Revisions made for ticket lotto
Meghanne Downes | Thursday, September 18, 2003
Students wishing to enter the Purdue football ticket lottery today can expect a different scenario than the Michigan ticket lottery, Charlie Ebersol, Student Union Board president said.
At the Michigan lottery two weeks ago, SUB was only able to provide about half of the students with lottery numbers due to time constrictions, technological errors and supposed Indiana state law and NCAA regulations.
The ticket lottery for the Sept. 27 Notre Dame football game at Purdue will be held at Legends, instead of Reckers, and the time period will be twice as long as the Michigan lottery to accommodate all students who wish to enter the lottery.
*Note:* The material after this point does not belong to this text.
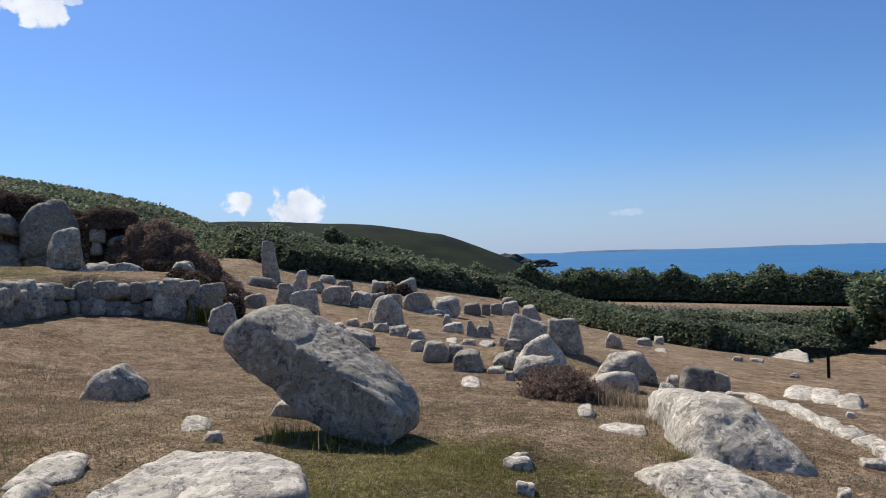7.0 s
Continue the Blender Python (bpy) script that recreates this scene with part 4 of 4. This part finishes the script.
boulder(0.77, 25.18, -1.35, 0.55, 0.5, 0.49, 14, box=3.4, taper=1.0, upright=True, seed=152, mat=DARK_SHADED, label='rough wall stone facing the round court', detail=3, group='round court wall')
boulder(0.16, 25.18, -0.88, 0.66, 0.5, 0.36, 8, box=3.4, taper=1.0, upright=True, seed=778, mat=GREY, label='rough wall stone facing the round court', detail=3, group='round court wall')
boulder(0.60, 25.21, -1.00, 0.71, 0.5, 0.31, -11, box=3.4, taper=1.0, upright=True, seed=354, mat=DARK_SHADED, label='rough wall stone facing the round court', detail=3, group='round court wall')
boulder(0.84, 25.22, -1.00, 0.77, 0.5, 0.37, 13, box=3.4, taper=1.0, upright=True, seed=807, mat=DARK_SHADED, label='rough wall stone facing the round court', detail=3, group='round court wall')
# ---- kerb wall of the mound towards the lawn ----
boulder(-4.62, 14.14, -1.09, 1.13, 0.7, 0.63, 108, box=4.5, taper=0.88, seed=11, mat=DARK_SHADED, label='lichened kerb stone edging the mound above the lawn', group='kerb of the mound')
boulder(-4.42, 14.14, -0.65, 1.13, 0.7, 0.59, 125, box=4.5, taper=0.88, seed=233, mat=GREY, label='lichened kerb stone edging the mound above the lawn', group='kerb of the mound')
boulder(-5.02, 14.90, -1.13, 1.12, 0.7, 0.70, 116, box=4.5, taper=0.88, seed=347, mat=GREY, label='lichened kerb stone edging the mound above the lawn', group='kerb of the mound')
boulder(-4.83, 14.92, -0.69, 1.19, 0.7, 0.51, 123, box=4.5, taper=0.88, seed=345, mat=GREY, label='lichened kerb stone edging the mound above the lawn', group='kerb of the mound')
boulder(-5.72, 16.20, -1.13, 1.19, 0.7, 0.50, 108, box=4.5, taper=0.88, seed=677, mat=GREY, label='lichened kerb stone edging the mound above the lawn', group='kerb of the mound')
boulder(-5.47, 16.11, -0.70, 1.25, 0.7, 0.58, 117, box=4.5, taper=0.88, seed=676, mat=DARK_SHADED, label='lichened kerb stone edging the mound above the lawn', group='kerb of the mound')
boulder(-6.51, 17.80, -0.99, 1.09, 0.7, 0.68, 116, box=4.5, taper=0.88, seed=713, mat=GREY, label='lichened kerb stone edging the mound above the lawn', group='kerb of the mound')
boulder(-6.21, 17.58, -0.57, 1.08, 0.7, 0.52, 117, box=4.5, taper=0.88, seed=684, mat=GREY, label='lichened kerb stone edging the mound above the lawn', group='kerb of the mound')
boulder(-6.99, 18.83, -1.01, 1.11, 0.7, 0.61, 118, box=4.5, taper=0.88, seed=84, mat=GREY, label='lichened kerb stone edging the mound above the lawn', group='kerb of the mound')
boulder(-6.91, 19.10, -0.59, 1.13, 0.7, 0.57, 111, box=4.5, taper=0.88, seed=706, mat=DARK_SHADED, label='lichened kerb stone edging the mound above the lawn', group='kerb of the mound')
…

Students may bring a maximum of 6 ID cards between 11 a.m. and 5 p.m.
At the Michigan lottery, students were allowed to bring an unlimited amount of ID cards, which slowed lines, and the lottery was closed at the swipe card machine when the three-hour time period elapsed, leaving many students who had waited in line disgruntled.
Though Ebersol previously said the lottery ended because Indiana state law prevented it from lasting longer than three hours, he admitted that he based this on previous SUB sponsored ticket lotteries and later learned this restriction did not apply. Ebersol said the Purdue lottery will not be restricted by Indiana state law and all students in line by 5 p.m. will be accommodated.
Ebersol said he implemented many of the changes due to the concerns students raised following the Michigan lottery.
Though there will still be only one swipe card reader for the lottery, Ebersol said the modified rules and expanded time period should compensate for everyone using the same machine.
“Since [the Michigan lottery] we sat down to see how students would be best off and how the lotto wouldn’t be subject to laws and regulations,” Ebersol said. “We recognize there were large mistakes last time. We will work hard to serve students with the most ease.”
Ebersol said improvements were made to the security system to negate the possibility of reoccurring lottery fraud, which was a problem in past years. However, he declined to comment on the system, citing security issues.
Ebersol said in previous years, individuals who were not Notre Dame students and who belonged to SUB fraudulently received tickets. The lottery is limited to Notre Dame students and excludes Saint Mary’s and Holy Cross students because the ticket office, which provides the tickets for the lottery, specifies who is eligible.